* [WHAT TO WORK ON]: Take every line where the string "recreates" appears and copy it.

--- BEGIN ---

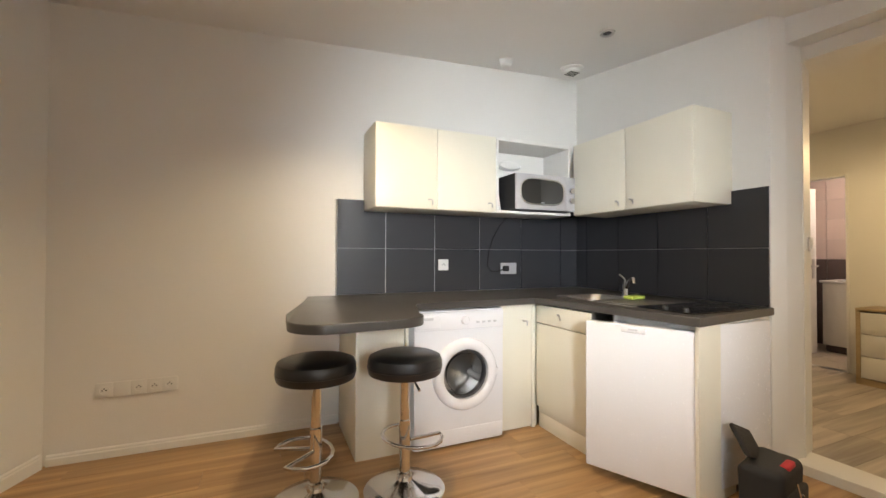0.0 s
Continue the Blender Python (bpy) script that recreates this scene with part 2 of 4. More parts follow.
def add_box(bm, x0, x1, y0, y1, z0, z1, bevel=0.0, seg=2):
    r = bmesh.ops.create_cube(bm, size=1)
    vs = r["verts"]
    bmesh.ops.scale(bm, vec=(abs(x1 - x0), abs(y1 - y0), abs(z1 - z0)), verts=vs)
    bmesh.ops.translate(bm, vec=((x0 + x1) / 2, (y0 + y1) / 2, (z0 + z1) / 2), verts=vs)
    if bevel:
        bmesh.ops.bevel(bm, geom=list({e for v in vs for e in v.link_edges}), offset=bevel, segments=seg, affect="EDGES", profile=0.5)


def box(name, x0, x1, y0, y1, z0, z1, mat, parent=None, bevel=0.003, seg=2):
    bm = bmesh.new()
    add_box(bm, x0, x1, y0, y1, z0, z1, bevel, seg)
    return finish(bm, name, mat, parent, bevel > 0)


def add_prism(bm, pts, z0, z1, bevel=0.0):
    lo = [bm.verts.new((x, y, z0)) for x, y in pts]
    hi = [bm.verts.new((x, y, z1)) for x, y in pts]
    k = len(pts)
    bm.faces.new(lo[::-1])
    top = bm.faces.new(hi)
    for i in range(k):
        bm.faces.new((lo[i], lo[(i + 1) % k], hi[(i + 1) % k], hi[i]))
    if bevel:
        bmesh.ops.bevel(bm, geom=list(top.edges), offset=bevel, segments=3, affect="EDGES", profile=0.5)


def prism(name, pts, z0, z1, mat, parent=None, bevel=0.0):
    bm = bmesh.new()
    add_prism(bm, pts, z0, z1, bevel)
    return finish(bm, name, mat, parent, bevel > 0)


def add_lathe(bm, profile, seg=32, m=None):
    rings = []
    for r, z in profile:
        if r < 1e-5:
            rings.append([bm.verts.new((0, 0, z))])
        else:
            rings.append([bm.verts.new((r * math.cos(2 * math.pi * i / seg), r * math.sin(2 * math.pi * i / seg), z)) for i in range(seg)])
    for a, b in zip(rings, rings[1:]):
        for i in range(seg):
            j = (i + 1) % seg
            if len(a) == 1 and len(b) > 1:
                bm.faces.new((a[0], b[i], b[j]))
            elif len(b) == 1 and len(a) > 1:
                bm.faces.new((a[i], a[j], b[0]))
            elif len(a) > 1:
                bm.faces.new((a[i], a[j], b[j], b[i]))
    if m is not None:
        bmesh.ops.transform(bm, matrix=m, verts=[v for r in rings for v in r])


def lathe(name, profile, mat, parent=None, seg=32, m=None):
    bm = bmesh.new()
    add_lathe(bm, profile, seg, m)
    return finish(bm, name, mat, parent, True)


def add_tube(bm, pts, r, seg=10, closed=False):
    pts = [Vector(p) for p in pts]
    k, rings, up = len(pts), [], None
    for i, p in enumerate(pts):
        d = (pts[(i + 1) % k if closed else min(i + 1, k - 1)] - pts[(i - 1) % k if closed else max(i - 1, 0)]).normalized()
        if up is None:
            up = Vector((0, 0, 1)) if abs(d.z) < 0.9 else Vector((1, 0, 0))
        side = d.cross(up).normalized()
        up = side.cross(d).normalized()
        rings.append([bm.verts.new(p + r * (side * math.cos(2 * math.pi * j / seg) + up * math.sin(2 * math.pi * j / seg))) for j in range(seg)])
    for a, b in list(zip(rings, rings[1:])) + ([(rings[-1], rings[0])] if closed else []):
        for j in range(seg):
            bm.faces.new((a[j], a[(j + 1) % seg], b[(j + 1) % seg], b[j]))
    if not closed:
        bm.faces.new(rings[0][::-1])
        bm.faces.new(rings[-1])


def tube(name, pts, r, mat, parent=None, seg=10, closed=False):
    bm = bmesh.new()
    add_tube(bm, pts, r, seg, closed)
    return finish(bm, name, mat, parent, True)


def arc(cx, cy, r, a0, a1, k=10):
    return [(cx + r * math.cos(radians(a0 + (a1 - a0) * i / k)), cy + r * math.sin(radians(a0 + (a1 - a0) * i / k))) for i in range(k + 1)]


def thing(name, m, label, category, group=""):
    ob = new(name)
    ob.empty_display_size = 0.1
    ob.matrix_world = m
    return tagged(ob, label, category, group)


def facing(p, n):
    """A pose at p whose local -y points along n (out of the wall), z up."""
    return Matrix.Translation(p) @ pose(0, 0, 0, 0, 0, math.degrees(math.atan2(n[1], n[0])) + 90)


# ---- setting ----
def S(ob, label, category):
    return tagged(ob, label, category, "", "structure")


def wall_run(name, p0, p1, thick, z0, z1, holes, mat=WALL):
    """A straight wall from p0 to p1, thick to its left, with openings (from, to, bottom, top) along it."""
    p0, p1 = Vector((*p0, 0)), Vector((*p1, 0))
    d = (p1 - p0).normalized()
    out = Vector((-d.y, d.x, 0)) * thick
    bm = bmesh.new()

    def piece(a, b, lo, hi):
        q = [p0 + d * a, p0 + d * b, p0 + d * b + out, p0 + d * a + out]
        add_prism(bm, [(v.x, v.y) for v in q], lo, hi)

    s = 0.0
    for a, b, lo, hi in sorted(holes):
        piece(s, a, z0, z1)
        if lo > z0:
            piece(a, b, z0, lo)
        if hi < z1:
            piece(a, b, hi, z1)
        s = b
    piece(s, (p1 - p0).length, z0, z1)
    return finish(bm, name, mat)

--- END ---
--- BEGIN ---

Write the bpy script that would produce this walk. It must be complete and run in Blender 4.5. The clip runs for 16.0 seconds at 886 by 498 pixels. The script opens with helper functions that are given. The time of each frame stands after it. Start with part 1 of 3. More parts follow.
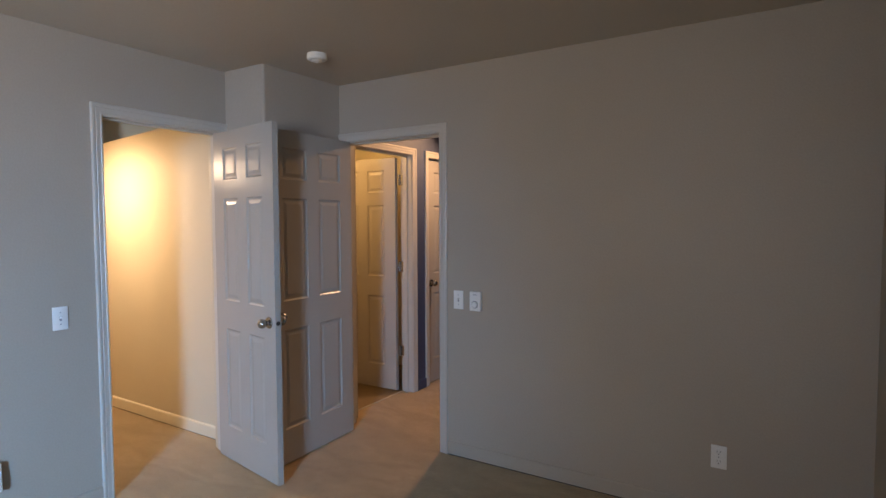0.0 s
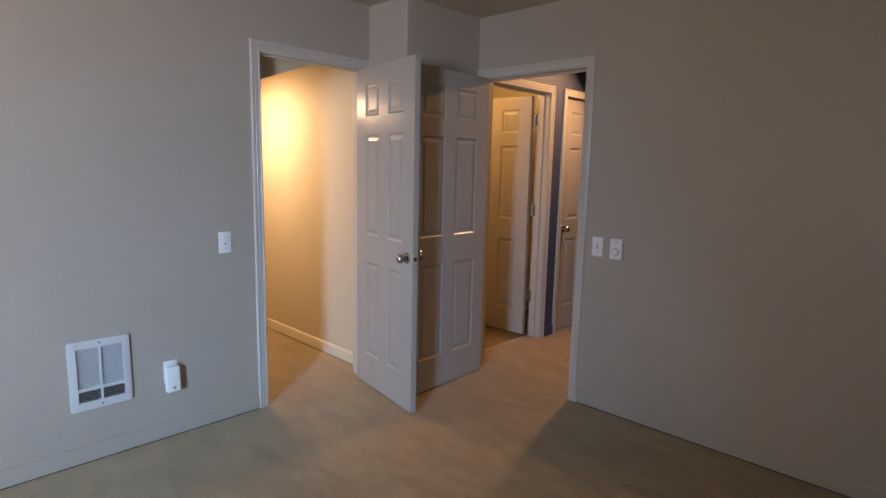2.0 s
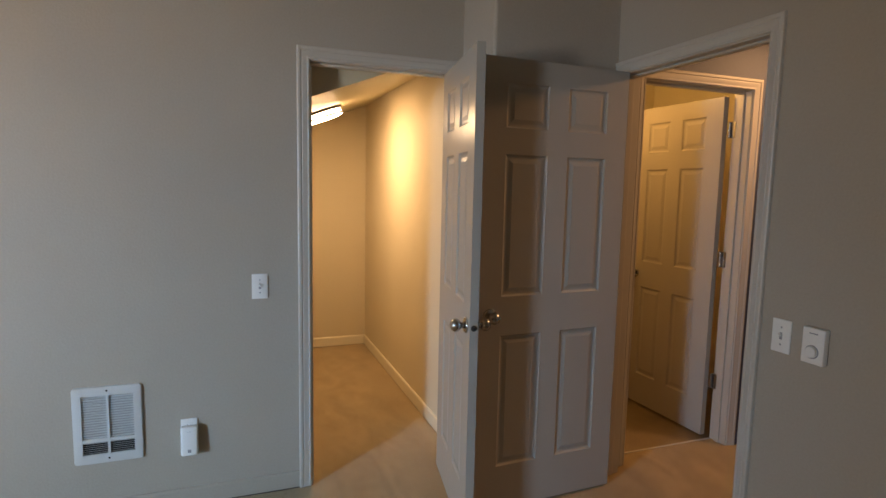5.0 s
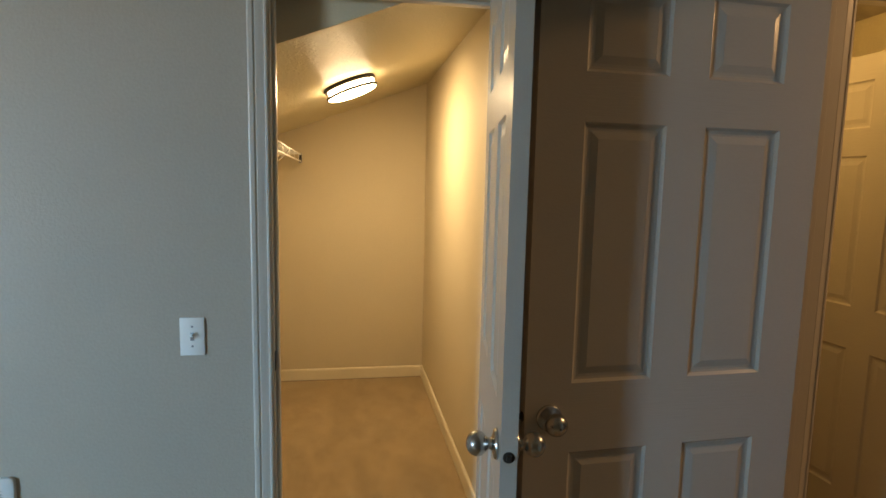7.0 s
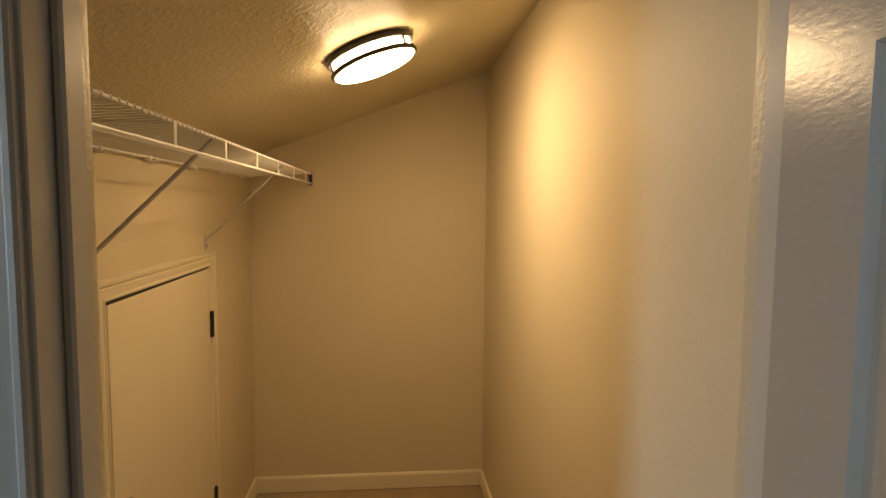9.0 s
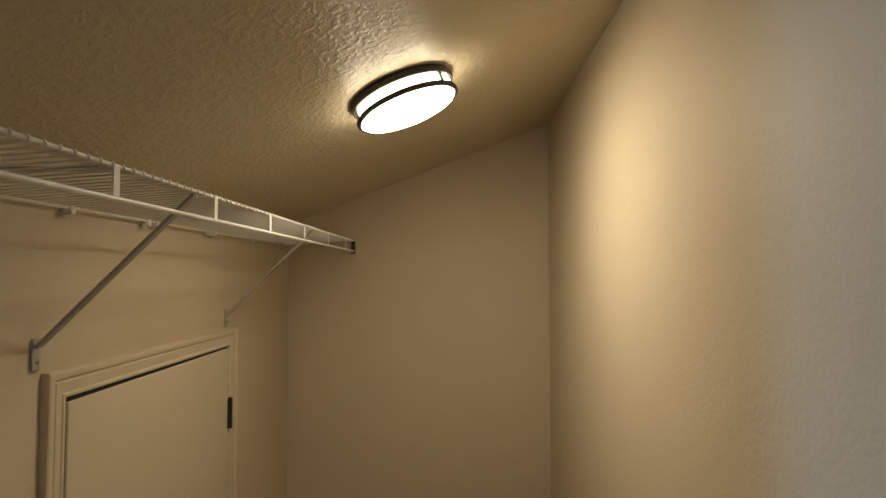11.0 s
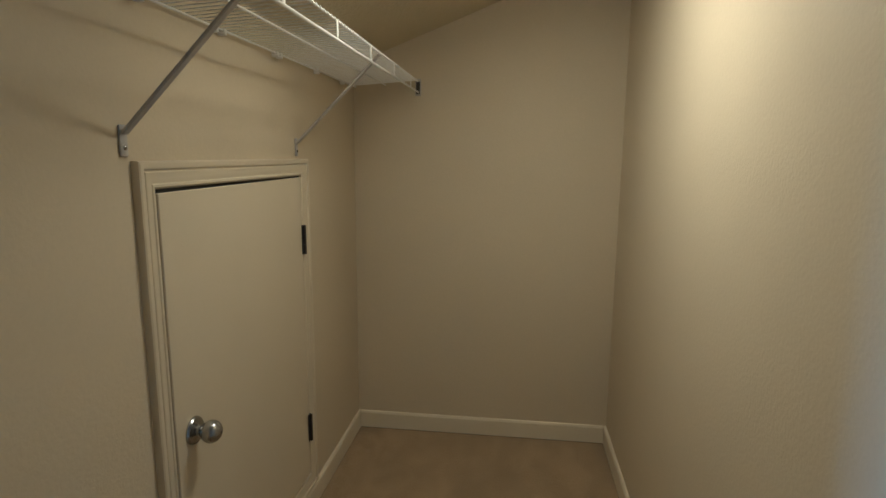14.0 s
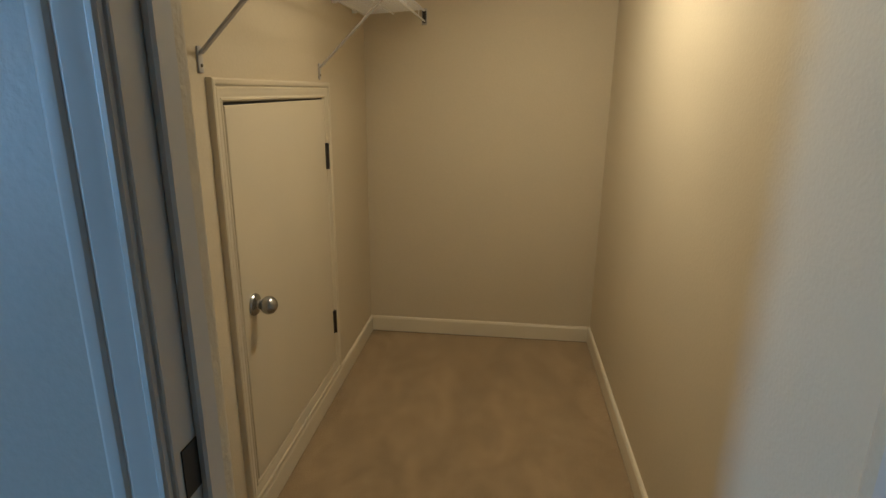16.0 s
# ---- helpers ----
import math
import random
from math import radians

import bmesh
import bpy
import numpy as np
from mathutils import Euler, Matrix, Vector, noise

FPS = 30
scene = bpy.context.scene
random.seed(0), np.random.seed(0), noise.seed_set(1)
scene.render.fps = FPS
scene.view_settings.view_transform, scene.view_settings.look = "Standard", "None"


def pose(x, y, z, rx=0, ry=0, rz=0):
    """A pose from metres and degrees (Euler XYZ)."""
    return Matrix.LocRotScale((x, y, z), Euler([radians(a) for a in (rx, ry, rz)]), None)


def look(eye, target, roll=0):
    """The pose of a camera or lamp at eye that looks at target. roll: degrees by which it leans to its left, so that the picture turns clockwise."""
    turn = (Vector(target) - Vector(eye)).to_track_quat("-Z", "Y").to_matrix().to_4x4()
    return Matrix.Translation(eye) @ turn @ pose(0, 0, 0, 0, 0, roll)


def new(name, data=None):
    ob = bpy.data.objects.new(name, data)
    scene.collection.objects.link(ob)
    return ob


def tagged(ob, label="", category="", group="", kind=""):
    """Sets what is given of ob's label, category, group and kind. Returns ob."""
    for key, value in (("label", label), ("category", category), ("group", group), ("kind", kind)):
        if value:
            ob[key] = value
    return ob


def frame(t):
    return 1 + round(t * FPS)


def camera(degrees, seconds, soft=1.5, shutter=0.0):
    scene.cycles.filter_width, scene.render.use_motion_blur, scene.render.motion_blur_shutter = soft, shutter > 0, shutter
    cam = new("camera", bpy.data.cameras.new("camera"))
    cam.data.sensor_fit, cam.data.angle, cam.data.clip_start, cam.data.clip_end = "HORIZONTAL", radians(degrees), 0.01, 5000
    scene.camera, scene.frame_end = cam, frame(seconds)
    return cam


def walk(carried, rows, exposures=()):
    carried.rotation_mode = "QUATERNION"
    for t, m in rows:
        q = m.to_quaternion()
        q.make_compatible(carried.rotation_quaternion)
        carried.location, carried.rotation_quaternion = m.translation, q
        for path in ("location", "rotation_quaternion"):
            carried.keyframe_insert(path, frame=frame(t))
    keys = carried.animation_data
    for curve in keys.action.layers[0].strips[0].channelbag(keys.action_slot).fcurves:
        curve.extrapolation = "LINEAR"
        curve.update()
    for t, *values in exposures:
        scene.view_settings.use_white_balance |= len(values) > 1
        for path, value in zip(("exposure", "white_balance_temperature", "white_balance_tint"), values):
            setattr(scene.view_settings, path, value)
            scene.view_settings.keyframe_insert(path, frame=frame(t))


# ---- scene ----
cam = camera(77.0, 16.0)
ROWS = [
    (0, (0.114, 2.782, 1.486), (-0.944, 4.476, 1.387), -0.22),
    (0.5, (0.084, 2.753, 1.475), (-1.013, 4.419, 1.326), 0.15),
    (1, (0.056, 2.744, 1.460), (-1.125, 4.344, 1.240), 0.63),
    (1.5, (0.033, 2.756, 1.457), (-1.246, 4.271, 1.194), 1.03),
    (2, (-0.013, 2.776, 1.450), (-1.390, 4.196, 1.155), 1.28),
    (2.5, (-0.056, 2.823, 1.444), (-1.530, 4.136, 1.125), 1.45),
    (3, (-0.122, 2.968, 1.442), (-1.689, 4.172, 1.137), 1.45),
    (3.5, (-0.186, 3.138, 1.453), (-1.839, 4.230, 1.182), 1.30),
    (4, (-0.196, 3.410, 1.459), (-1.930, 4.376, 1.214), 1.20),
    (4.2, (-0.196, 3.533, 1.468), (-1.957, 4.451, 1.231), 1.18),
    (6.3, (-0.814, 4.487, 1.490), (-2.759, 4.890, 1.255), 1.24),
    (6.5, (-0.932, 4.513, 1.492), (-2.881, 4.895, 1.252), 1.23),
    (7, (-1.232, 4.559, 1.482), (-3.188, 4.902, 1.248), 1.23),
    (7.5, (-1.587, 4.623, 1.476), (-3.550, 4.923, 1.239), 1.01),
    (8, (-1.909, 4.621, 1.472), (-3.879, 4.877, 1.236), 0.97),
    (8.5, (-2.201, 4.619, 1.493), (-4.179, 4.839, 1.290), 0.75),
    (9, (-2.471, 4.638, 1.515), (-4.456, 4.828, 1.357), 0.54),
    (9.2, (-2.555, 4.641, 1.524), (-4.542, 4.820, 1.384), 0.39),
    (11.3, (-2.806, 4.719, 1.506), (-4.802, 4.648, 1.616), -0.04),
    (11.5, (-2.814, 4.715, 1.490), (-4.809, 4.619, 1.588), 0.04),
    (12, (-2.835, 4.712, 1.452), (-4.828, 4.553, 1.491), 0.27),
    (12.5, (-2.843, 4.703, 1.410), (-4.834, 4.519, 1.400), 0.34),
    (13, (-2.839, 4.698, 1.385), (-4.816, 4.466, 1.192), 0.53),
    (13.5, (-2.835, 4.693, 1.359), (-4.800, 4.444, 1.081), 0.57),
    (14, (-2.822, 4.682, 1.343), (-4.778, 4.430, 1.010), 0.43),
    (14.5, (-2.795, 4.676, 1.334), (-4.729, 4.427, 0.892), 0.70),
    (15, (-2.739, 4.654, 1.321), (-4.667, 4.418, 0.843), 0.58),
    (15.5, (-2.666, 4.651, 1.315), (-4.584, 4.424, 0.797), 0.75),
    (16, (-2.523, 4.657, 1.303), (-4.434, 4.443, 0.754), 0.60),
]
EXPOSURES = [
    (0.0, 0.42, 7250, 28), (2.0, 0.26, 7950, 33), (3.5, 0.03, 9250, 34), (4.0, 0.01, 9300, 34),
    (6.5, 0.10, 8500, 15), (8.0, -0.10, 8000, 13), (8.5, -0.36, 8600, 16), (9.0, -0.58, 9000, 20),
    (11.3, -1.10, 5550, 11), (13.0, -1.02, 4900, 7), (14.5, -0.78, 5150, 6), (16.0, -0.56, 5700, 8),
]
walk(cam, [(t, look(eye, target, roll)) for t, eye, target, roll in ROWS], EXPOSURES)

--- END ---
--- BEGIN ---

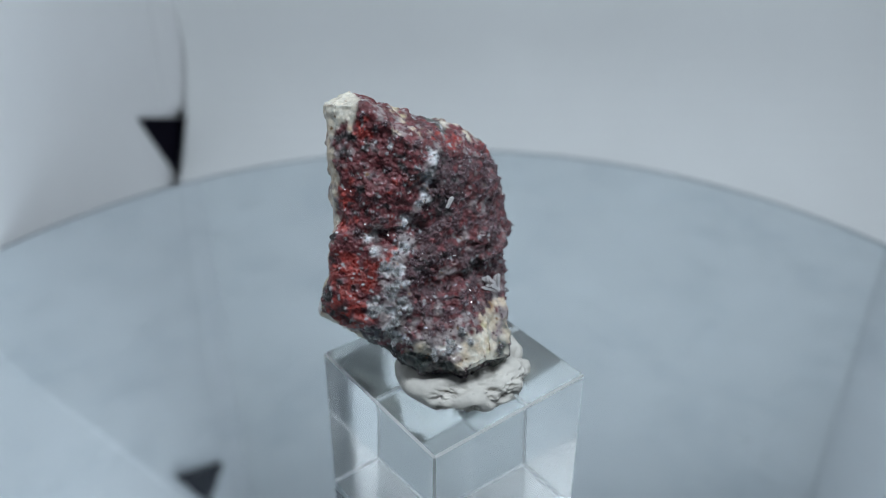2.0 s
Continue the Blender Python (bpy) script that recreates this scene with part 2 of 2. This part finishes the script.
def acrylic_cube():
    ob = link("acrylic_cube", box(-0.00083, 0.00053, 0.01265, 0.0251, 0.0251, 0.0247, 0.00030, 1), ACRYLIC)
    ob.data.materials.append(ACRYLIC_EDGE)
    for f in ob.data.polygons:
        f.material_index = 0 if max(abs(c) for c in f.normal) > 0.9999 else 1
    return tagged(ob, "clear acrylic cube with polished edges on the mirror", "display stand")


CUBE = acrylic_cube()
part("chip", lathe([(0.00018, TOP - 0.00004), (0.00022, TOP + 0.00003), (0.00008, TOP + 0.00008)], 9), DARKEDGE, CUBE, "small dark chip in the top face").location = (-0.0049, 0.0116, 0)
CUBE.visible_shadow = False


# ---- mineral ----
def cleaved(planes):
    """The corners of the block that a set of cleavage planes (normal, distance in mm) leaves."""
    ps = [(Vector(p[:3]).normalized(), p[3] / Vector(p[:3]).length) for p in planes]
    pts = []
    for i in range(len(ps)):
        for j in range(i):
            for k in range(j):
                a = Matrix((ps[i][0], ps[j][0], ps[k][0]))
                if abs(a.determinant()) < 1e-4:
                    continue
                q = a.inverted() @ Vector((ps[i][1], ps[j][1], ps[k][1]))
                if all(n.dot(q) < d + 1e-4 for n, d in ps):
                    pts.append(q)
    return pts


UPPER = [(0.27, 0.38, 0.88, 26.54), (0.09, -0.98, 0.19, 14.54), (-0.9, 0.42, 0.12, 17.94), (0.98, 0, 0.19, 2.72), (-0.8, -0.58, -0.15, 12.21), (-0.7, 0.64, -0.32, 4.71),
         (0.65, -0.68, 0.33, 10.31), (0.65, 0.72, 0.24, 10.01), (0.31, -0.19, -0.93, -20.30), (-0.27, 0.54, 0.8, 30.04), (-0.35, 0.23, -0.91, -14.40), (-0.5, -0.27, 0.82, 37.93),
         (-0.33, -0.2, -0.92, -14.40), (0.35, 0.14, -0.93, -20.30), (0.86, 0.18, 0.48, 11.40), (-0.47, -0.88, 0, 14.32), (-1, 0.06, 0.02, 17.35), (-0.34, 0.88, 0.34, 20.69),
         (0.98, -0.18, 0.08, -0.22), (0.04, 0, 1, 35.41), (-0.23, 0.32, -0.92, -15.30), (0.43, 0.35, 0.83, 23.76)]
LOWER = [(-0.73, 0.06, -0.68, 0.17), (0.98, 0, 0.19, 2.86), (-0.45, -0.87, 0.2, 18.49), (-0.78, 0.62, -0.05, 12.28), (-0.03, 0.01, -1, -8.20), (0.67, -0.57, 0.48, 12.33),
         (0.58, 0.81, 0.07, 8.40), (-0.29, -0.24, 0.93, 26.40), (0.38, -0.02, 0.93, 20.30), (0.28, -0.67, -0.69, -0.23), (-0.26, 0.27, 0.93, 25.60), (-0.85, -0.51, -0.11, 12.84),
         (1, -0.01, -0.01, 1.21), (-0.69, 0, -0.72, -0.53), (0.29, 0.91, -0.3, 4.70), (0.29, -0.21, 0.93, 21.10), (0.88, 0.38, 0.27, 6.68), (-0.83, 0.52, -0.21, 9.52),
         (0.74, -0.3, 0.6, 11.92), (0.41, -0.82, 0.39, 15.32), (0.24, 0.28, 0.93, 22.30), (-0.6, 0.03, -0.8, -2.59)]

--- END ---

* [ANSWER TO THIS TASK]:
Continue the Blender Python (bpy) script that recreates this scene with part 2 of 4. More parts follow.
Continue the Blender Python (bpy) script that recreates this scene with part 2 of 2. This part finishes the script.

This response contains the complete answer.